The climate change debate, right from the start, has been based on ‘differentiated’ responsibilities of developed and developing countries in taking actions to deal with it. This is because the greenhouse gas emissions since the beginning of the industrial revolution till about the 1980s had come predominantly from the developed countries. They had a “historical responsibility” for polluting the atmosphere, and warming the planet, and, therefore, a greater responsibility to take steps to mitigate the impacts, the developing countries have argued.In other words, the agreement is going to let China and India have the biggest growth in CO2 emissions, while the USA has to cut back.
This argument became the basis of the famous ‘common but differentiated responsibility’ (CBDR) principle that was enshrined in the UN Framework Convention on Climate Change (UNFCCC) of 1992.
The UNFCCC also divided the world into two very neat parts — the countries that had “historical responsibility” and those that did not. The first were put in an annexure, Annex-I of the UNFCCC document, while the others came to be known as non-Annex countries.
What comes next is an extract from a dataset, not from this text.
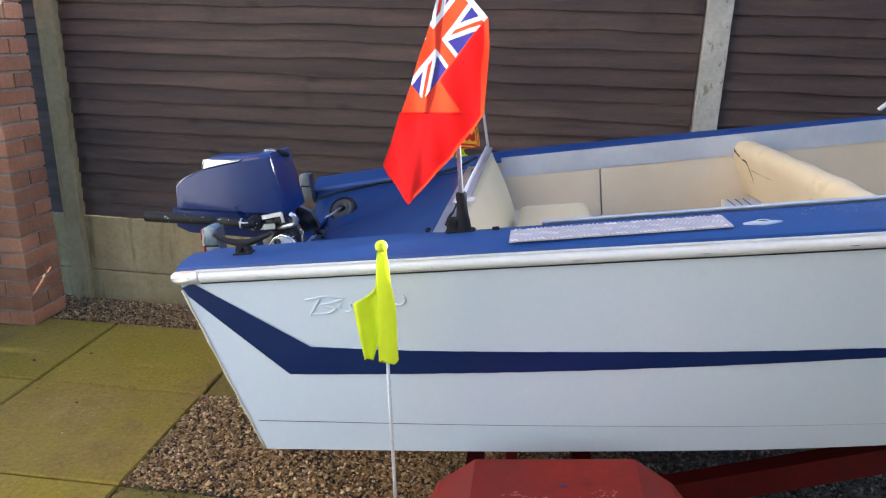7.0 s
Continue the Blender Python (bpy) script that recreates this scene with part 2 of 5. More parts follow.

The Kyoto Protocol, the existing international arrangement on climate change which the agreement from Paris will replace in 2020, was based on these principles of CBDR and ‘historical responsibilities’ and had assigned specific emission reduction targets for Annex-I countries.
The agreement from Paris does not have a single mention of ‘historical responsibility’ or to Annex-I and non-Annex countries, though it does emphasise the principle of CBDR at several places.
“The agreement has deep links with the Convention (UNFCCC) and CBDR is imbibed in it. More importantly, differentiation of developed and developing countries is mentioned across all the elements of the agreement, in mitigation, adaptation, finance, technology, capacity building and transparency. That is very important,” India’s Environment Minister Prakash Javadekar said.